Tiny Dinosaur, Songs For The Mass Extinction Event. Album Review.

Liverpool Sound and Vision Rating * * * *

The playlist would be long, would court controversy, and not everybody would get their say, let alone their favourite musical number played, but when it comes to the Songs For The Mass Extinction Event the one thing you can be sure of is that its diversity and mix of the unique and playful eccentricity will be admired by many. Even as we march headlong into the new geological epoch, the thoughts of how we look the process in the face and sing along to our favourite songs will be one of nagging superiority at the back of the mind.

It is the progression of fantasy that keeps us enthralled with life, the dynamic of sound and image that makes us seek beyond the expected and managed tidy lines, to further our imagination, to give it scope and meaning, and should the world end because of this it is only the start of something else, for as with the tarot cards, death does not mean darkness, but just the final number in this season’s end of the pier show.

Tiny Dinosaur’s debut album Songs For The Mass Extinction Event is an album that installs pleasure and thought in equal measure, you cannot after all have growth without the shadow of decay being observed, and in this case it is the remains of what has been left behind as the album’s players of Josey, Dusky Waters, Trilly Nelson, Connor McCready, Layla Sutton, and Dylan James stride with genuine purpose towards their own destiny, the providers of the songs, the minstrels to whom amusing provocation and deliberate open arms of acknowledgement to the weirdly awesome is a welcome ambush on the senses.

Across tracks such as You Might Be Wrong, Brother Robin, the excellent Who Put The Wu-Tang Next To Sgt.
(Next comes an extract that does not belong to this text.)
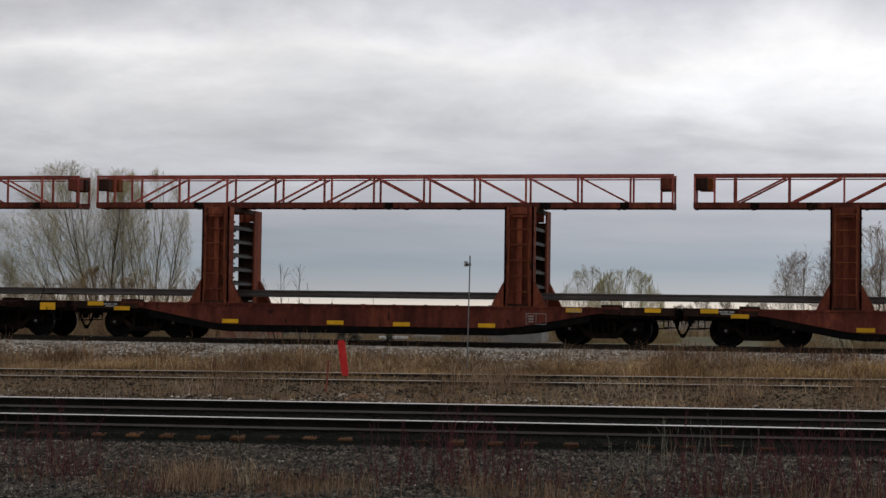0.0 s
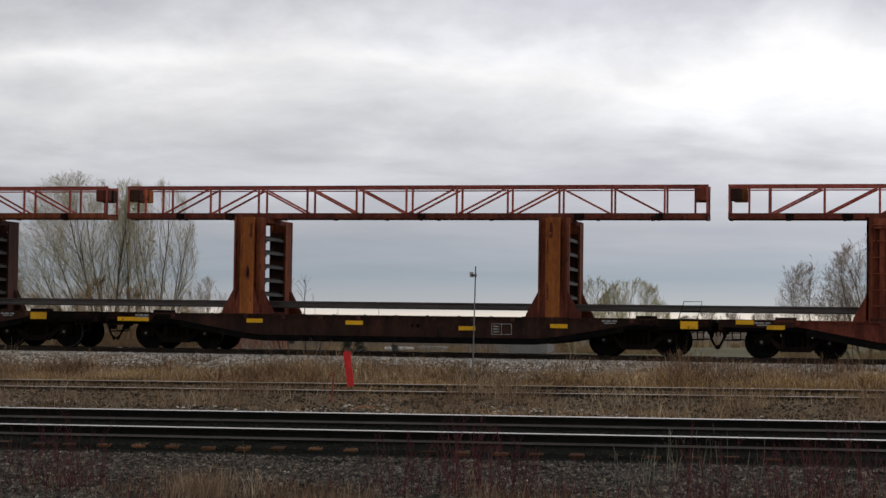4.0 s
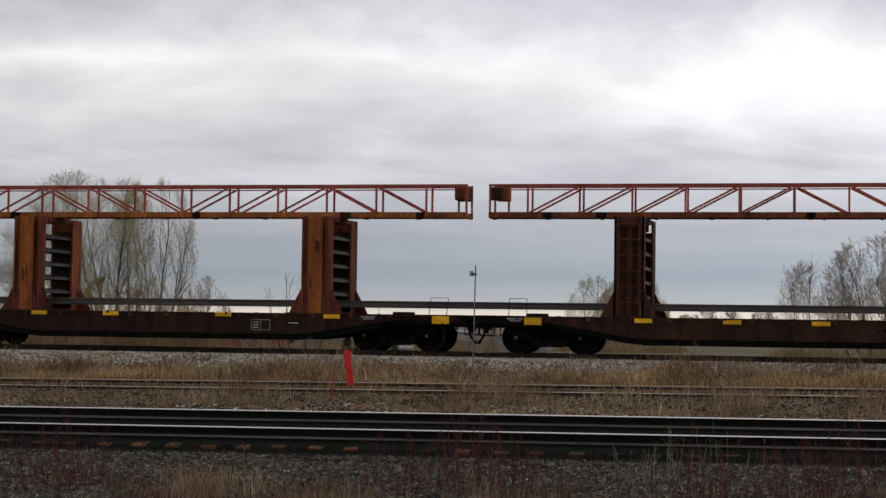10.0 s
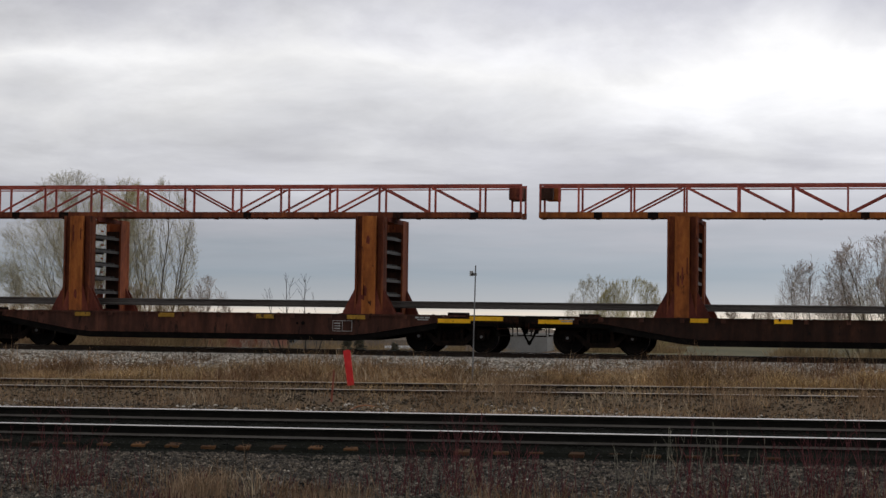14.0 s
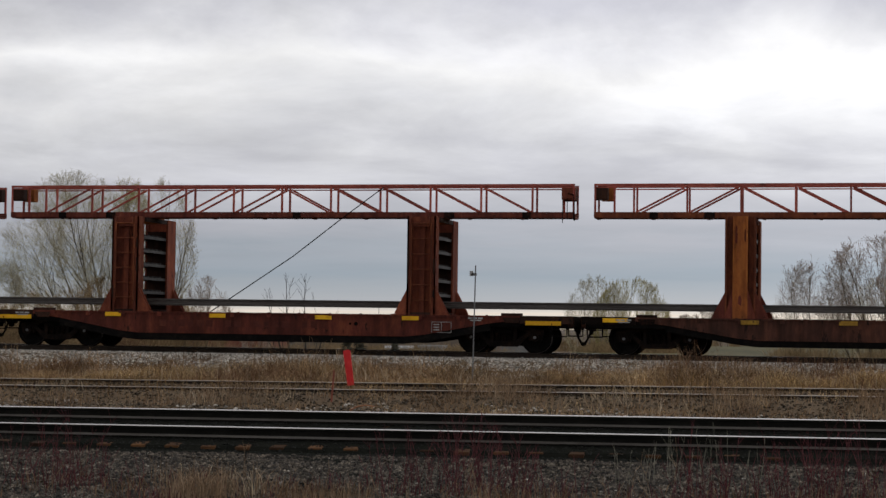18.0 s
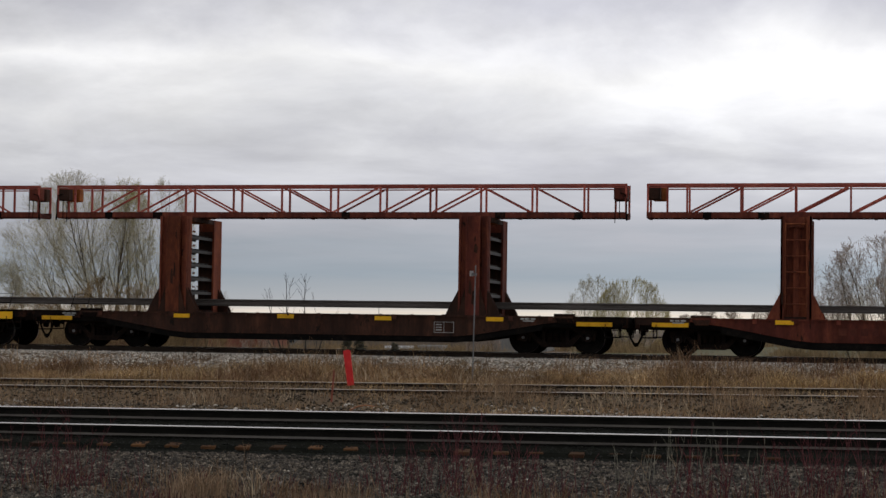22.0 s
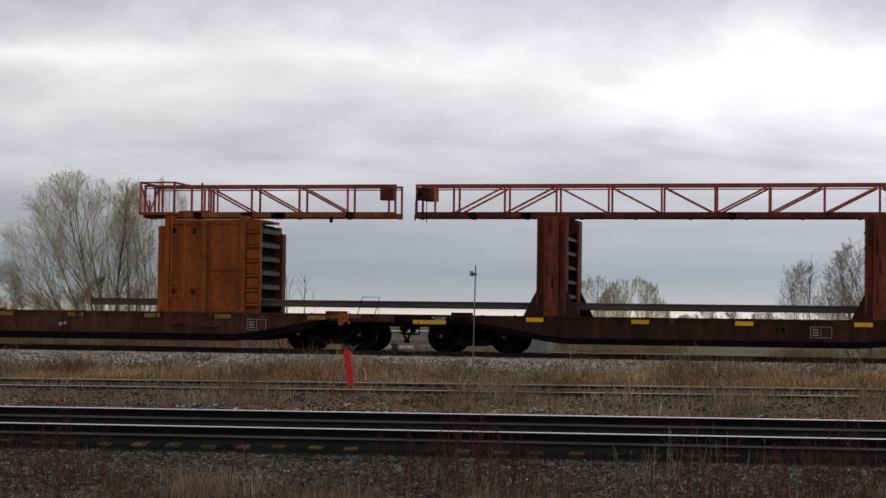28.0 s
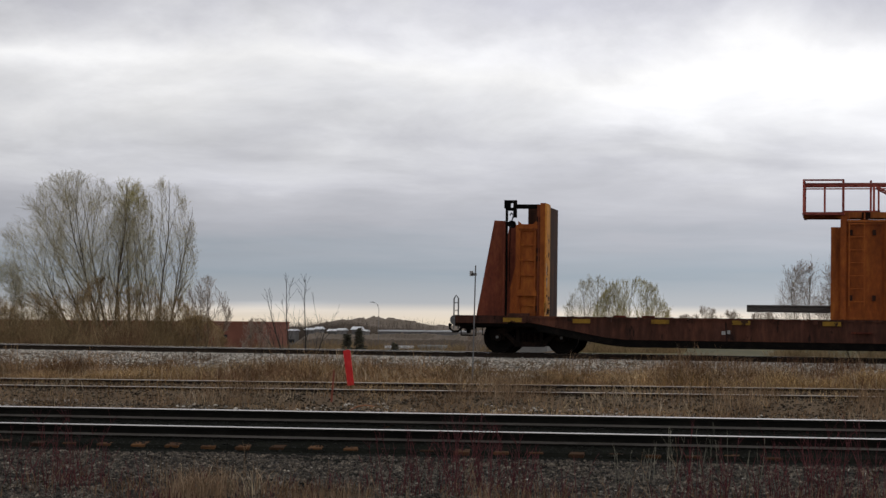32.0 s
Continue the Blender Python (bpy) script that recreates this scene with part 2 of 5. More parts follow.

Pepper, Dammit, and the album opener Carnation, the melting pot of ambition is released, in full an album of encounter with a spirit, an inner essence of multiple personalities and feelings, and one that makes the end of what we know a drama of new beginnings.

To so anything other than love this album is not an option, for as each track grows so the curiosity is enhanced, and curiosity is strange and exciting phenomenon in which to be confronted with when you least expect its wonder.

Songs For The Mass Extinction Event is a rare case of joy painted by several people on the same illuminated canvas, and one that is cool, friendly on the senses, and lyrically, as well as musically, creative and enthusiastic; a real cause for celebration by all involved.

Tiny Dinosaur’s debut album, Songs For The Mass Extinction Event is out now.